NIST will select partners from among cybersecurity firms, as well as water and wastewater sector members with relevant cybersecurity solutions, to enter into consortium Cooperative Research and Development Agreements. The selected collaborators will then provide examples of cybersecurity solutions and technical expertise to NIST that can be leveraged for a publicly available Cybersecurity Practice Guide, expected to be published sometime next year.
NIST issued a Federal Register Notice this month that identified several unique challenges in protecting critical infrastructure across the water and wastewater sector, such as utilities covering a geographically diverse area while typically featuring a complex distribution of networks and infrastructure.
The project specifically calls for solutions that can provide automation capabilities to establish a baseline security posture, monitor operational technology environments to detect potential data integrity violations and establish controlled remote access to OT assets outside of the operational environment. NCCoE is also seeking technology solutions that can provide enhanced network segmentation capabilities to more effectively manage access to isolated network subsets.
As the sector risk management agency tasked with overseeing cybersecurity efforts across the water and wastewater sectors, the Environmental Protection Agency has taken recent steps to improve the sector’s overall cyber posture. The agency issued a series of mandates earlier this year for water systems to begin implementing adequate security measures that align with the White House national cybersecurity strategy.

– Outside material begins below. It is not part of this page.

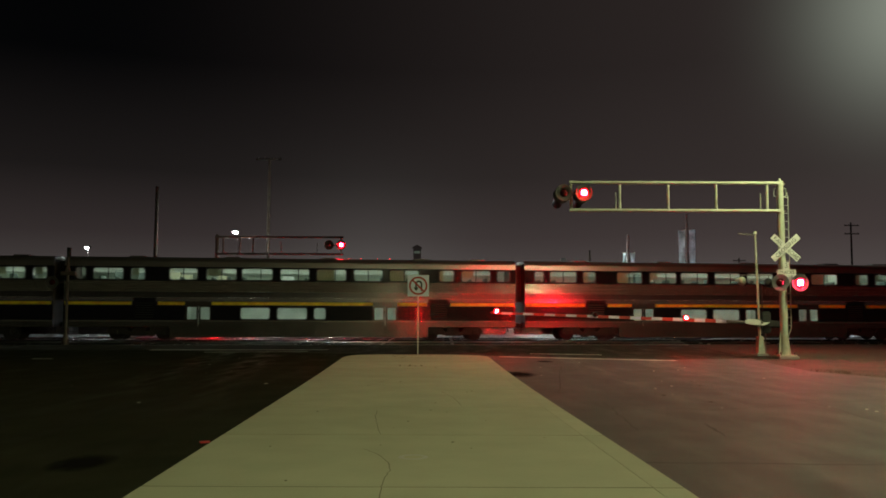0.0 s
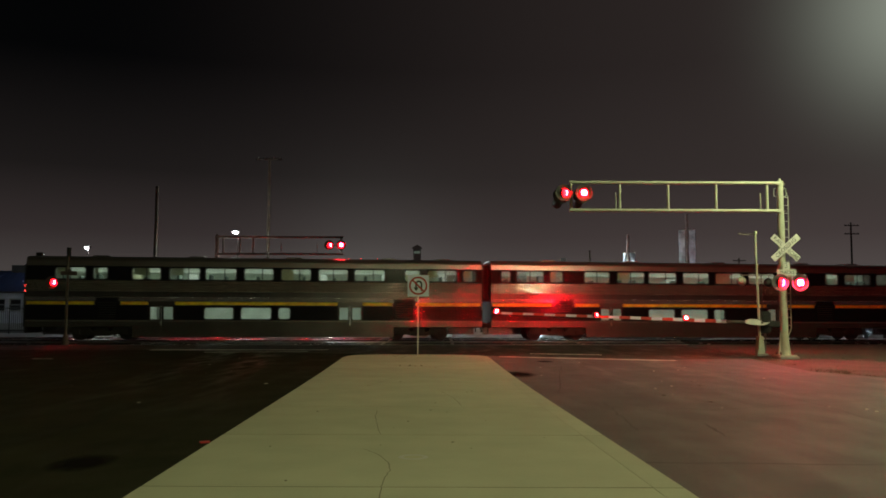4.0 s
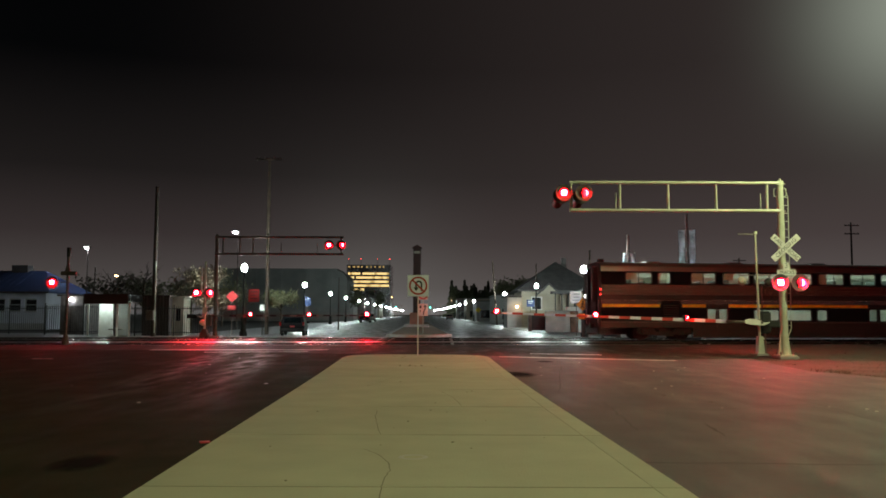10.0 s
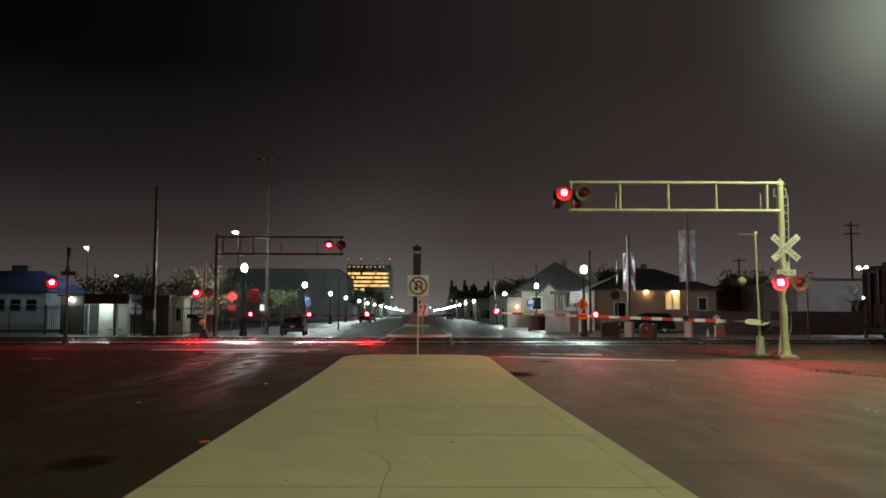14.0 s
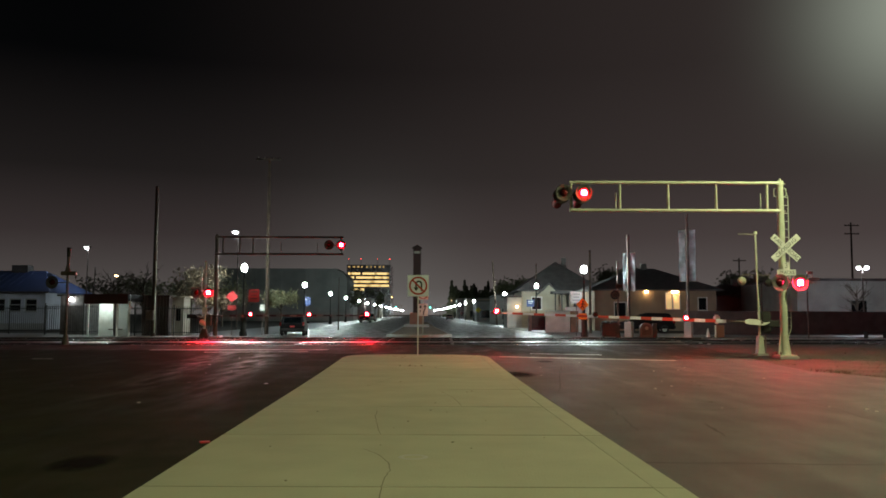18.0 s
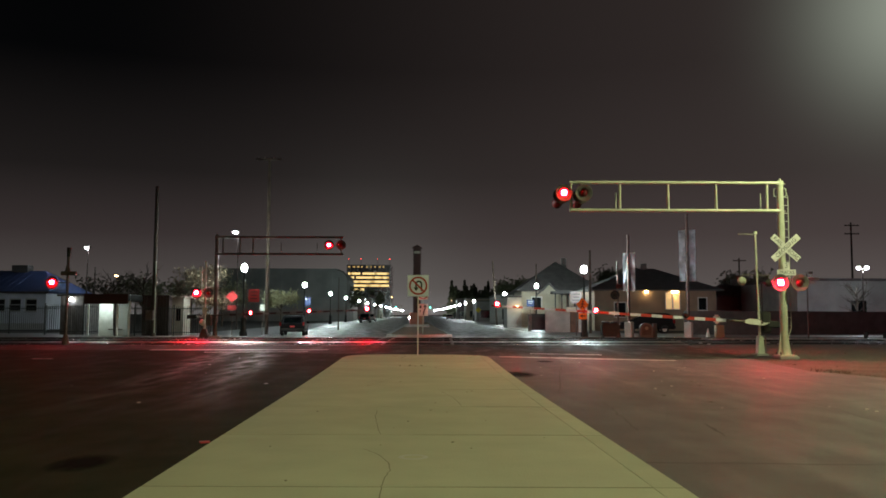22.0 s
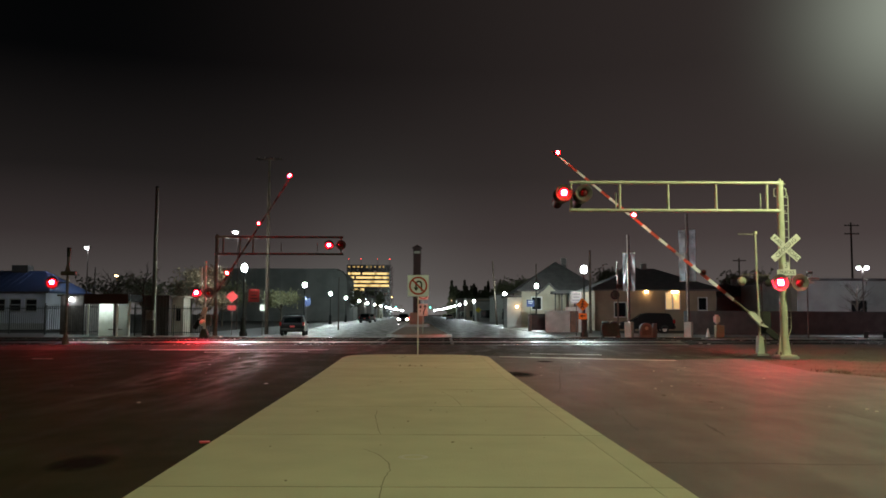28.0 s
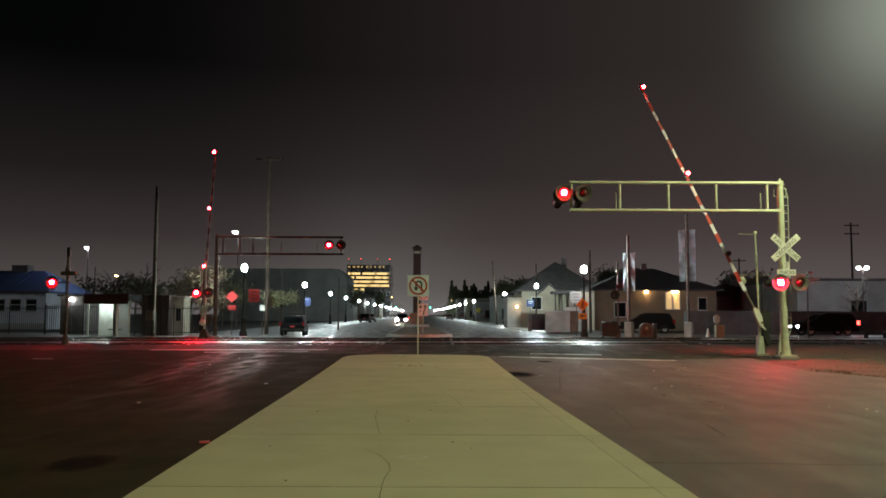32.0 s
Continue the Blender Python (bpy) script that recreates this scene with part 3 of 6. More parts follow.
def flash_rows(phase, place):
    """Lit: 0 degrees; dark: turned by 180 degrees."""
    def at(deg):
        return Matrix.Translation(place) @ pose(0, 0, 0, 0, 0, deg)
    rows = []
    lit_now = phase == LIT_RIGHT
    rows.append((0.0, at(0 if lit_now else 176)))
    t = 0.438
    while t < 32.2:
        for start, to_left in ((t, True), (t + LIT_FOR, False)):
            on = (phase == LIT_LEFT) == to_left
            steps = (176, 88, 0) if on else (0, 88, 176)
            # lamps come on a little before the others go off
            begin = start - (0.04 if on else 0.0)
            for i, deg in enumerate(steps):
                when = begin + i / 30.0
                if 0.05 < when < (31.985 if on else 31.95):
                    rows.append((when, at(deg)))
        t += PERIOD
    rows.append((32.0, rows[-1][1]))
    return rows


# ---- near cantilever signal ----
def truss(root, x0, x1, y, z0, z1, uprights, r, material, stubs=()):
    part("top_beam", tubes(((x0, y, z1), (x1, y, z1), r)), material, root, round_=True)
    part("bottom_beam", tubes(((x0, y, z0), (x1, y, z0), r)), material, root, round_=True)
    for x in uprights:
        part("upright", tubes(((x, y, z0 + r * 0.8), (x, y, z1 - r * 0.8), r * 0.8)), material, root, round_=True)
    for x in stubs:
        part("stub_pipe", tubes(((x, y - r * 1.6, z0 + r), (x, y - r * 1.6, z0 + (z1 - z0) * 0.62), r * 0.35)), material, root, round_=True)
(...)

But with more than 50,000 drinking water and nearly 16,000 wastewater systems across the country, the sector has consistently been recognized as a weak link in the nation’s critical infrastructure security posture.
NIST launched the new public-private sector collaboration following several recent reports that pointed to systemic cybersecurity concerns across the water and wastewater sector. A report published last year by the Foundation for the Defense of Democracies, a nonprofit research institute, identified “significant cybersecurity deficiencies” throughout the sector, as the Cyberspace Solarium Commission said in a review “that there is insufficient coordination between the EPA and other stakeholders in water utilities’ security.”
McCarthy noted that the forthcoming guidance is “not specifically designed to satisfy compliance requirements,” but rather to identify commercial solution providers and to offer a framework for water and wastewater sector owners and operators aiming to improve their overall cyber posture.